## Start

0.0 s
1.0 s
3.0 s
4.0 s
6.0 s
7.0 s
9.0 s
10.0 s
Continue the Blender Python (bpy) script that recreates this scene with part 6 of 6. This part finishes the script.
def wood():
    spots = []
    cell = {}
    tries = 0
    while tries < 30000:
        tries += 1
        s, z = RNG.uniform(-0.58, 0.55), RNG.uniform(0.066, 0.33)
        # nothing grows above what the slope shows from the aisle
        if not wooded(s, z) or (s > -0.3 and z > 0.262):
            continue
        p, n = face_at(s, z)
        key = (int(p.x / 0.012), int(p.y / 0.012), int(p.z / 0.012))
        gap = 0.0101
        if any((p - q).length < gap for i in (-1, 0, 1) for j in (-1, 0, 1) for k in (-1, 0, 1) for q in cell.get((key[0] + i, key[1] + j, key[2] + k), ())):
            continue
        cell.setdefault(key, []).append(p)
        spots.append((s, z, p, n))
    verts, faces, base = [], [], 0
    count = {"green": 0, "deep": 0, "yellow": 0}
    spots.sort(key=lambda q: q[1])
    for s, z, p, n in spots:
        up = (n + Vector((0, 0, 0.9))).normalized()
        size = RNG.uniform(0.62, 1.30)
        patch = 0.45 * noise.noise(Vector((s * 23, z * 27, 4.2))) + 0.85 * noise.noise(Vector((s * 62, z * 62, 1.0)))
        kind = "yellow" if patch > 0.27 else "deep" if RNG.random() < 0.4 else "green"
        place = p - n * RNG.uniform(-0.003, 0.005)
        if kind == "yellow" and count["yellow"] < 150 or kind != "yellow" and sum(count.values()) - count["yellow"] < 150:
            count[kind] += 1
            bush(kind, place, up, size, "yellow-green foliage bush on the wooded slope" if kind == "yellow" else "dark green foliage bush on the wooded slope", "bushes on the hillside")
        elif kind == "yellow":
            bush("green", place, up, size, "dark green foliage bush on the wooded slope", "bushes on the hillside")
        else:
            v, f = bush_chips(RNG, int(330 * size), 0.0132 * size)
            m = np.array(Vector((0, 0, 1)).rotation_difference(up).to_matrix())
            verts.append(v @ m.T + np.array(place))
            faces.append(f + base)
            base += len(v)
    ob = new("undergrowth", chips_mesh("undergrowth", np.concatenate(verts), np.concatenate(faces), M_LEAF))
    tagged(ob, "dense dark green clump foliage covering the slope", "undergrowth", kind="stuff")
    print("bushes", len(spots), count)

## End

### Brief
Using the data above, output each line exactly.

### Response to the task
0.0 s
1.0 s
3.0 s
4.0 s
6.0 s
7.0 s
9.0 s
10.0 s
Continue the Blender Python (bpy) script that recreates this scene with part 6 of 6. This part finishes the script.
def wood():
    spots = []
    cell = {}
    tries = 0
    while tries < 30000:
        tries += 1
        s, z = RNG.uniform(-0.58, 0.55), RNG.uniform(0.066, 0.33)
        # nothing grows above what the slope shows from the aisle
        if not wooded(s, z) or (s > -0.3 and z > 0.262):
            continue
        p, n = face_at(s, z)
        key = (int(p.x / 0.012), int(p.y / 0.012), int(p.z / 0.012))
        gap = 0.0101
        if any((p - q).length < gap for i in (-1, 0, 1) for j in (-1, 0, 1) for k in (-1, 0, 1) for q in cell.get((key[0] + i, key[1] + j, key[2] + k), ())):
            continue
        cell.setdefault(key, []).append(p)
        spots.append((s, z, p, n))
    verts, faces, base = [], [], 0
    count = {"green": 0, "deep": 0, "yellow": 0}
    spots.sort(key=lambda q: q[1])
    for s, z, p, n in spots:
        up = (n + Vector((0, 0, 0.9))).normalized()
        size = RNG.uniform(0.62, 1.30)
        patch = 0.45 * noise.noise(Vector((s * 23, z * 27, 4.2))) + 0.85 * noise.noise(Vector((s * 62, z * 62, 1.0)))
        kind = "yellow" if patch > 0.27 else "deep" if RNG.random() < 0.4 else "green"
        place = p - n * RNG.uniform(-0.003, 0.005)
        if kind == "yellow" and count["yellow"] < 150 or kind != "yellow" and sum(count.values()) - count["yellow"] < 150:
            count[kind] += 1
            bush(kind, place, up, size, "yellow-green foliage bush on the wooded slope" if kind == "yellow" else "dark green foliage bush on the wooded slope", "bushes on the hillside")
        elif kind == "yellow":
            bush("green", place, up, size, "dark green foliage bush on the wooded slope", "bushes on the hillside")
        else:
            v, f = bush_chips(RNG, int(330 * size), 0.0132 * size)
            m = np.array(Vector((0, 0, 1)).rotation_difference(up).to_matrix())
            verts.append(v @ m.T + np.array(place))
            faces.append(f + base)
            base += len(v)
    ob = new("undergrowth", chips_mesh("undergrowth", np.concatenate(verts), np.concatenate(faces), M_LEAF))
    tagged(ob, "dense dark green clump foliage covering the slope", "undergrowth", kind="stuff")
    print("bushes", len(spots), count)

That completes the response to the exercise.